——まず、クラブカルチャーを物語のキーとして登場させた理由から教えてください。
一番は単純にテクノが好きだからです。この映画を構想し始めた当初、頭に浮かんだイメージがありました。二人の高校生がサブウーファーを持って歩いている都会の夜。その上でサブウーファーから出てくる低音や振動が、劇中に何回も出てくる「地震」というモチーフともマッチしたので。
——サブウーファーって、劇中で主人公の二人が台車に乗せて運んでいるものですか?
そうです。低音を発する機材なんですけど、テクノにはめちゃくちゃ大事なんです。
——この映画は、高校生5人組がクラブや学校に忍び込んで夜通し遊ぶシーンで、エモーショナルに幕を開けます。ご自身もあんな高校生活を?
いえ、僕はわりといい子でした(笑)。バンドのライブにはよく行っていたんですけど、クラブは数えるほど。本格的に通い始めたのは大学時代からです。ウェズリアン大学っていうアメリカの大学に通っていたんですけど、そういえば学生寮にDJを呼んでのパーティがよく開かれていて。そのスペースの、ちょうど真上の部屋に住んでいました。だから参加していなくても、サブウーファーの低音が室内の全てを揺らすんです。寝ようとしている時に、皿がガタガタいったりして。でも、それが心地よかったんですけどね。
——今作はカウンターカルチャーの映画だと捉えているのですが、クラブは世の中から隔絶された、自由に楽しむための空間という気がするので、そういう文脈ともつながるのかなと考えていました。
実は冒頭に登場するクラブには裏設定がありまして。中国から日本に逃げてきた人たちが、ある場所をスコッター(不法占拠)しては即席のクラブを始め、取り締まりを受けたらまた別の場所で始める、というふうに考えていたんです。そのことは、テクノの始まりからインスパイアされています。発祥の地であるデトロイトは、一時は自動車産業などで発展したんですが、その後は廃れてしまって。そこに住んでいた黒人の市民たちがもともと、同じコミュニティの友人たちを踊らせるために生み出した音楽、それがテクノです。奴隷制度という過酷な歴史を生き抜き、さらにアメリカという最たる資本主義社会において、構造的に抑圧されてきた人々ですが、彼らが喜びや自由を得られる、おそらくは数少ない空間の一つとしてクラブがあったんだと思います。
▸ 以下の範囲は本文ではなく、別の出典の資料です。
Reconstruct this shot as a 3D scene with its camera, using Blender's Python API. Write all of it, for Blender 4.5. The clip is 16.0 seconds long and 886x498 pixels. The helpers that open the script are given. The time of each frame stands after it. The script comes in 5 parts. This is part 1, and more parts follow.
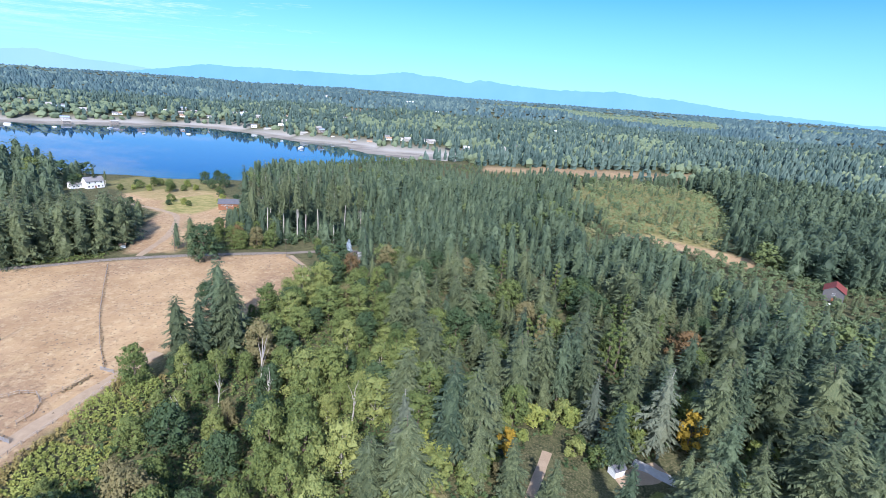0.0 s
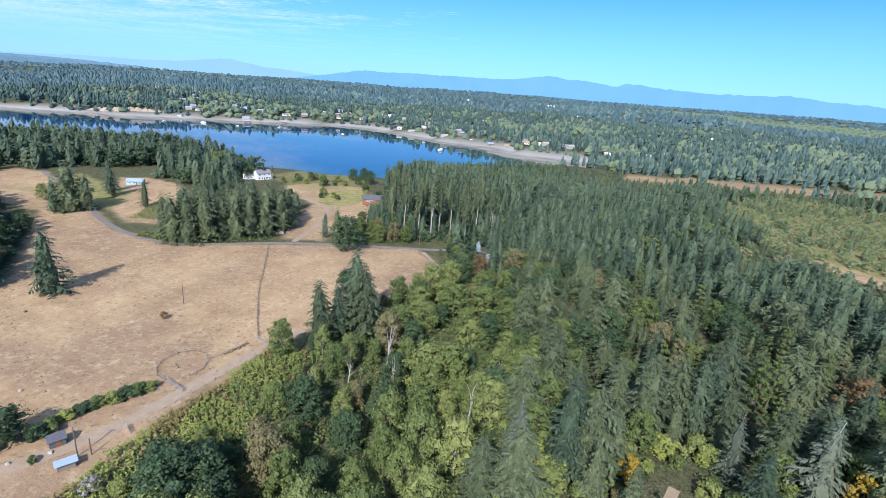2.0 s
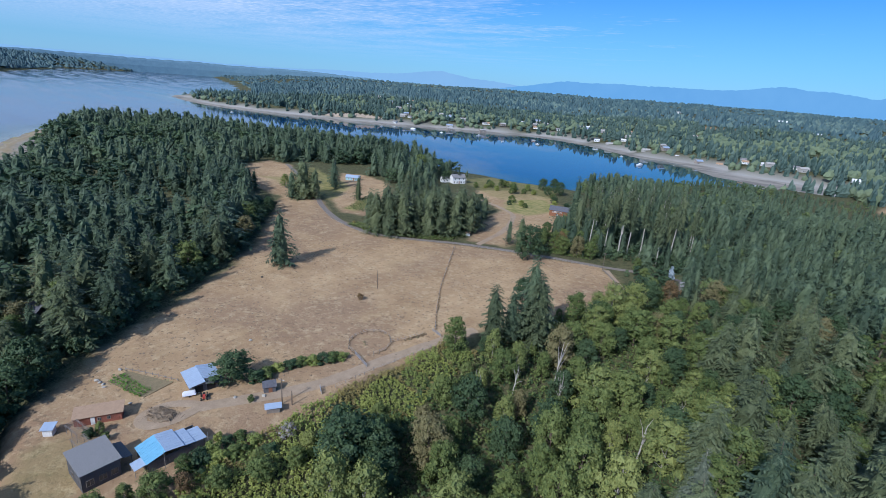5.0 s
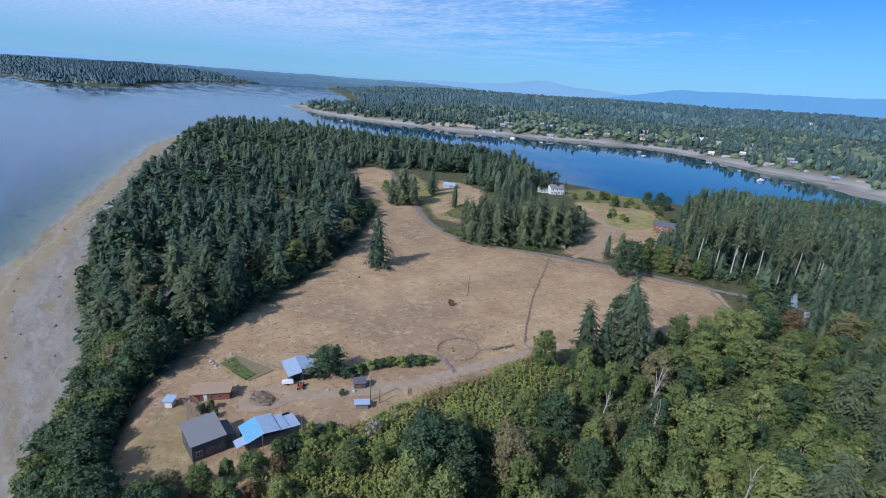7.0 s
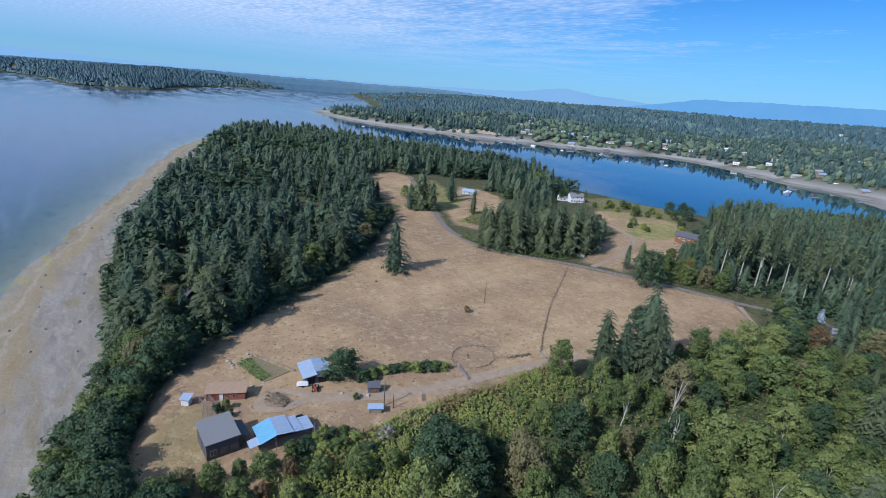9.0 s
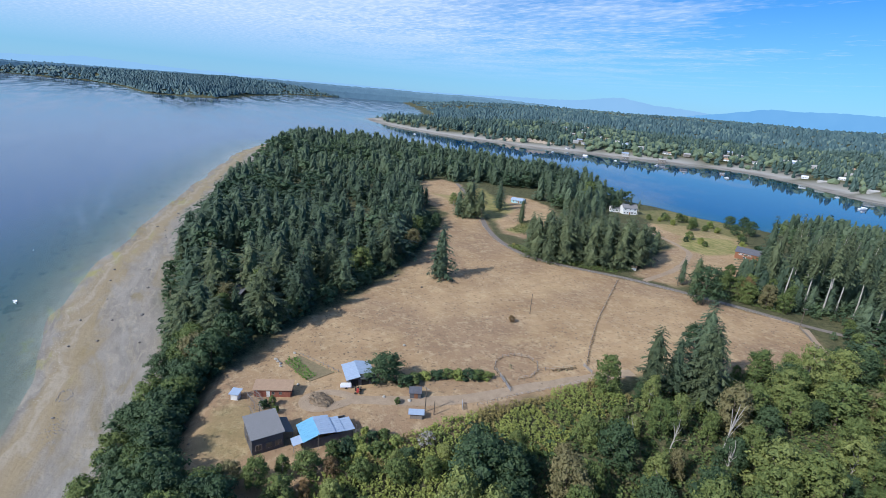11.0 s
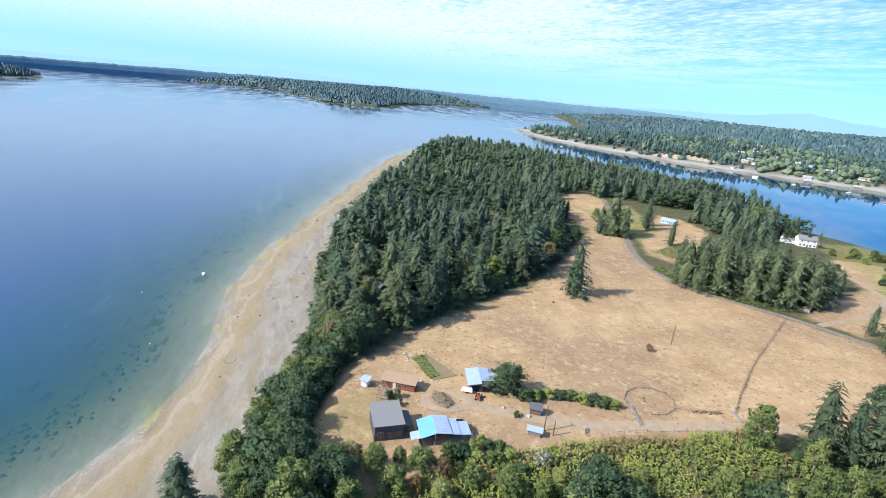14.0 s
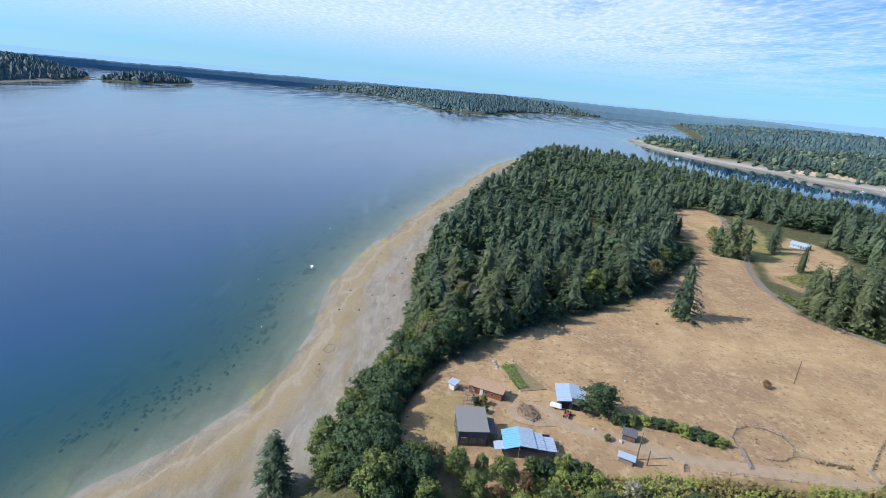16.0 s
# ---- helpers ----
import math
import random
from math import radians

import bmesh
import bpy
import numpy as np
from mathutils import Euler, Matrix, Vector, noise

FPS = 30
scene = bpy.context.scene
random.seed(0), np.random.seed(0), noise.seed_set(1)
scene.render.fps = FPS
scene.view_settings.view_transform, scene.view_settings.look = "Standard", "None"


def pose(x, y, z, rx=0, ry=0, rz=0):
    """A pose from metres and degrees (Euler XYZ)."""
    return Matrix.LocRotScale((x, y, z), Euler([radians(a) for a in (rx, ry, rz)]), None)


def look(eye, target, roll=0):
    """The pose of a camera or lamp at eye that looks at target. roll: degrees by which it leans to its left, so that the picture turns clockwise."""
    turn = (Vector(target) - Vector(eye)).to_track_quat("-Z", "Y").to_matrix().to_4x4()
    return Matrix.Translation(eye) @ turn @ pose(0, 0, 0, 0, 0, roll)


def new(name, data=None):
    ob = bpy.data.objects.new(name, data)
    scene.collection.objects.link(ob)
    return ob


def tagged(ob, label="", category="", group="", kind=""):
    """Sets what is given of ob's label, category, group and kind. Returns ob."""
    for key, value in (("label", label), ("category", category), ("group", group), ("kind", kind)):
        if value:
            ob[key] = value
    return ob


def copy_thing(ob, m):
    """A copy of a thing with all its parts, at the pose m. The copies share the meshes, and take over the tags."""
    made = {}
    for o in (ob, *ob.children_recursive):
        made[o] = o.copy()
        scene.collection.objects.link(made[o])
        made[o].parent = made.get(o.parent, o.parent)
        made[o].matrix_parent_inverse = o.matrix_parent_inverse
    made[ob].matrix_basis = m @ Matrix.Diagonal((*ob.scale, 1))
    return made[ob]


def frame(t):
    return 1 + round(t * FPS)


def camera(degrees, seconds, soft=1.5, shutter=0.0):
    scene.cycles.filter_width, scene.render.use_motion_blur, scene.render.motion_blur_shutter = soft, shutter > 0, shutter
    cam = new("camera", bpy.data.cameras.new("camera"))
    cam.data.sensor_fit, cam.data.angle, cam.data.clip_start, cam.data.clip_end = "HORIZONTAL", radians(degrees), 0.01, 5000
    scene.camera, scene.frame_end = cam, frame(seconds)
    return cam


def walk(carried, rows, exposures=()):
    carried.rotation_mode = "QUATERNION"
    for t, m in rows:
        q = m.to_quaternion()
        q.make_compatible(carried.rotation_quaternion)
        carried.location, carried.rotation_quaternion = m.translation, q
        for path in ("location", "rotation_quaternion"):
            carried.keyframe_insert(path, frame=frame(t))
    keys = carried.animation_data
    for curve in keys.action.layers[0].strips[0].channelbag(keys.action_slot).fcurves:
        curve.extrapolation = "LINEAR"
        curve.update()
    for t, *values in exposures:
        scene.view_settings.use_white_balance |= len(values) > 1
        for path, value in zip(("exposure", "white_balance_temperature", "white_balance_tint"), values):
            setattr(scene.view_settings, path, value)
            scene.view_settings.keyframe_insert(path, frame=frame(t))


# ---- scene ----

その文化がやがてベルリンなどにも広がっていくんですけど。
僕自身が大学生の頃から最も慣れ親しんだのは、ブルックリンのクラブシーンです。クィアの人たちも多いクラブで、すごくいい音楽を流すので、よく通っていて。そこでは、今はわりと一般的になった“グラウンドルール”をいち早く取り入れていました。「ここにはいろんな人種やジェンダーの人たちがいますから、みんなが安全に楽しめる空間にしていきましょう」みたいな宣言をされ、それに同意しないと入れないという。そういう大らかな感じのカルチャーが好きですね。
——数多くいるDJの中で、¥ØU$UK€ ¥UK1MAT$U(行松陽介)さんをクラブでのシーンにキャスティングした理由は?
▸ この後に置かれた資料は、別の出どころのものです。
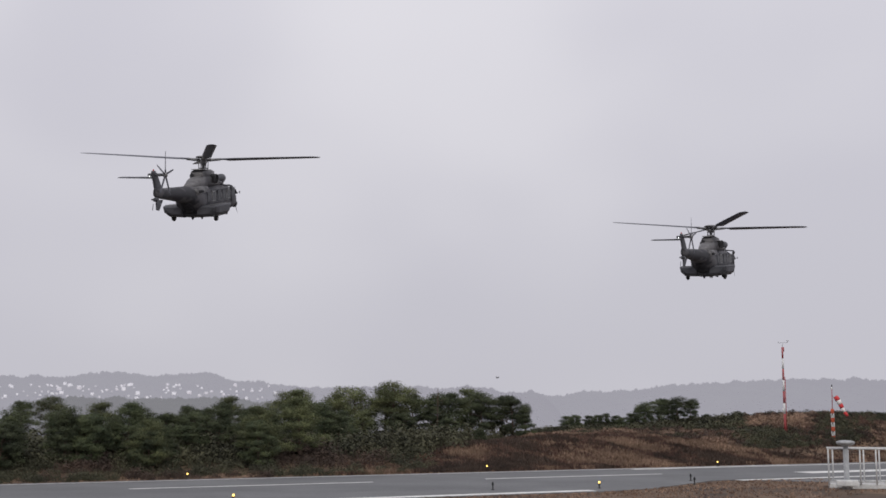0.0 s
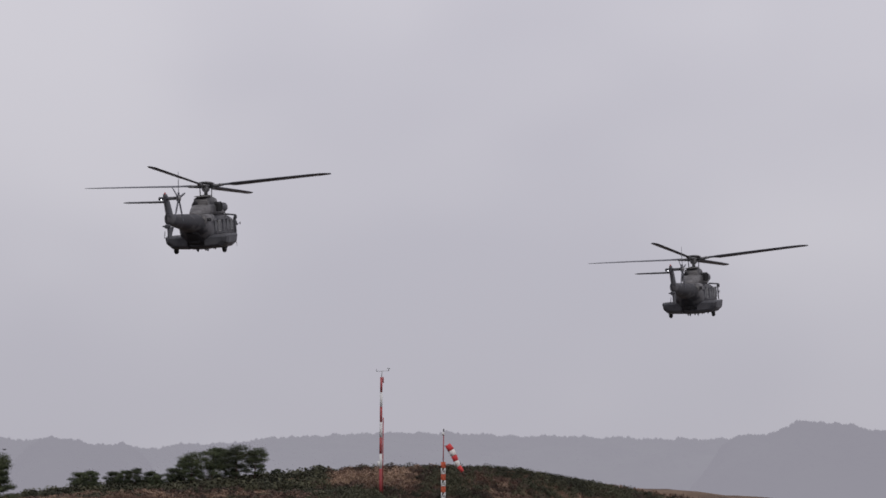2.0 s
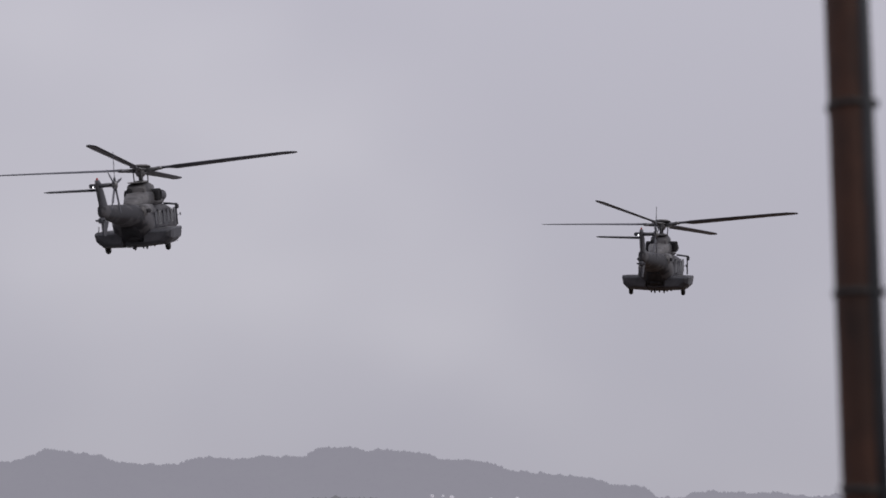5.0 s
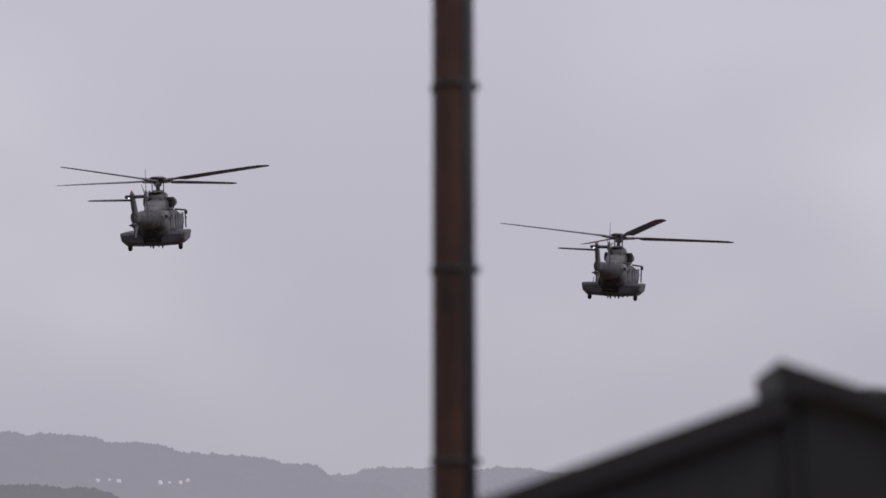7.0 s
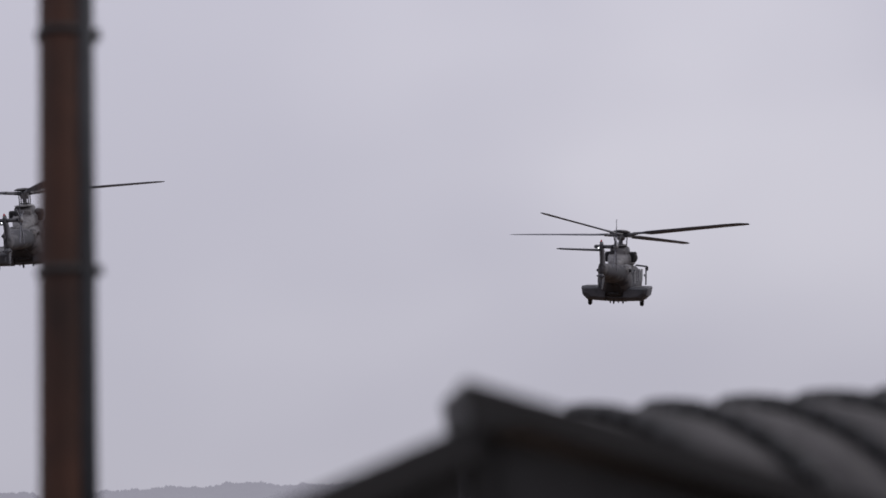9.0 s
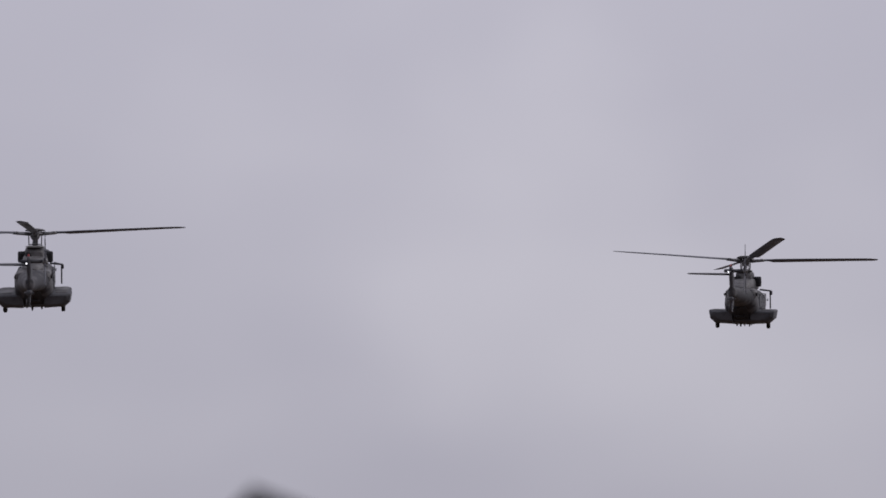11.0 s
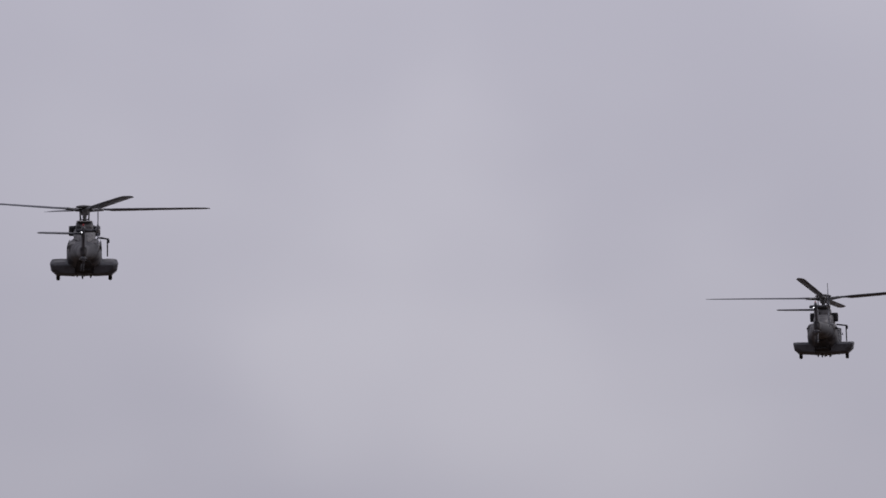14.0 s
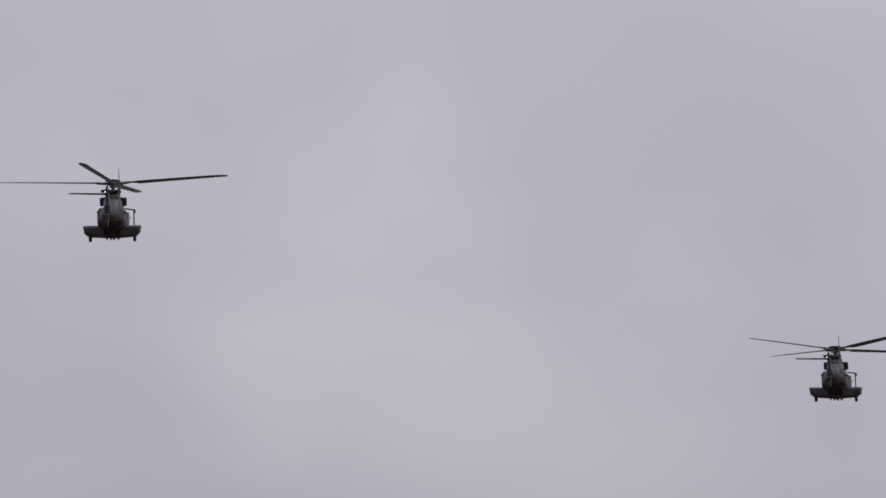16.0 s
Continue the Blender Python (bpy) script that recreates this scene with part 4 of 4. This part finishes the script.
    for k in range(len(secs) - 1):
        for i in range(6):
            bm.faces.new((secs[k][i], secs[k][(i + 1) % 6], secs[k + 1][(i + 1) % 6], secs[k + 1][i])).smooth = True
    bm.faces.new(secs[0][::-1])
    bm.faces.new(secs[-1])
    part("stabiliser", bm, DARK_PAINT, heli, "dark one-sided tail stabiliser")
    # lights
    bm = bmesh.new()
    lathe(bm, [(0.05, -0.43), (0.05, -0.4), (0.035, -0.34), (0.01, -0.32)], 10, "z", (0, -8.95, 0))
    part("beacon", bm, RED_LIGHT, heli, "glowing red beacon")
    bm = bmesh.new()
    lathe(bm, [(0.012, -0.04), (0.04, 0), (0.012, 0.04)], 8, "z", (-0.08, -9.42, -0.72))
    part("tail_light", bm, WHITE_LIGHT, heli, "white tail lamp")
    bm = bmesh.new()
    tube(bm, (-0.3, -8.95, -0.66), (0.62, -8.95, -0.66), 0.1, 0.09, n=10)
    tube(bm, (-0.35, -8.95, -0.66), (-0.3, -8.95, -0.66), 0.06, 0.1, n=10)
    part("tail_gearbox", bm, DARK_PAINT, heli)
    # main rotor
    bm = bmesh.new()
    lathe(bm, [(0.11, -0.75), (0.11, -0.34), (0.2, -0.28), (0.26, -0.12), (0.22, 0.0), (0.12, 0.1)], 20)
    for k in range(4):
        a = math.pi / 2 * k
        c, s = math.cos(a), math.sin(a)
        tube(bm, (0.2 * c, 0.2 * s, -0.02), (1.1 * c, 1.1 * s, 0.04), 0.11, 0.08, 10)
        tube(bm, (0.85 * c - 0.15 * s, 0.85 * s + 0.15 * c, 0.0), (0.45 * c - 0.4 * s, 0.45 * s + 0.4 * c, -0.03), 0.05, n=8)
        lathe(bm, [(0.02, -0.05), (0.12, -0.04), (0.12, 0.08), (0.02, 0.1)], 10, "z", (0.95 * c, 0.95 * s, 0.03))
        tube(bm, (0.32 * c - 0.14 * s, 0.32 * s + 0.14 * c, -0.04), (0.3 * c - 0.14 * s, 0.3 * s + 0.14 * c, -0.62), 0.03, n=6)
    lathe(bm, [(0.05, -0.6), (0.3, -0.58), (0.3, -0.54), (0.05, -0.52)], 18)
    rotor = part("main_rotor", bm, HUB_METAL, heli, "dark steel rotor head")
    bm = bmesh.new()
    lathe(bm, [(0.1, 0.08), (0.5, 0.14), (0.52, 0.18), (0.36, 0.25), (0.06, 0.28)], 22)
    part("hub_cap", bm, COWL, rotor, "domed grey hub cap")
    for k in range(4):
        rotor_blade(rotor, 90 * k)
    # tail rotor on the right of the fin
    bm = bmesh.new()
    lathe(bm, [(0.06, -0.12), (0.16, -0.1), (0.16, 0.08), (0.06, 0.12)], 14, "x")
    tail = part("tail_rotor", bm, HUB_METAL, heli, "tail rotor head")
    for k in range(5):
        bm = bmesh.new()
        box(bm, 0, 0, 0.62, 0.03, 0.14, 0.76, bevel=0.01)
        box(bm, 0, 0.01, 1.18, 0.02, 0.1, 0.42, bevel=0.008)
        tube(bm, (0, 0, 0.05), (0, 0, 0.3), 0.05, n=6)
        b = part("tail_rotor_blade", bm, BLADE, tail, "narrow dark blade")
        b.matrix_basis = Matrix.Rotation(2 * math.pi * k / 5, 4, "X") @ Matrix.Rotation(radians(12), 4, "Z")
    tagged(heli, label, "helicopter", "two helicopters in flight")
    return heli, rotor, tail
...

¥UK1MAT$Uさんが一番すごいから。彼のセットが大好きなんです。それに、めちゃくちゃシネフィルなんですよ。作品の好みが似ているので、映画館で何度も遭遇していて。前に「GINZAZA」っていう、短編映画の上映イベントをやった時も、全プログラムを観に来てくれたり。メールアドレスにも、映画史に残る監督たちの名前が入っているくらい(笑)。友だちとしても交流があり、普通に家に来てくれたりもする仲なので、頼みたかったという感じです。
——¥UK1MAT$UさんのDJ姿は絵としてもかっこいいですし。
かっこいいし、カリスマ性がある。演技もうまいんです。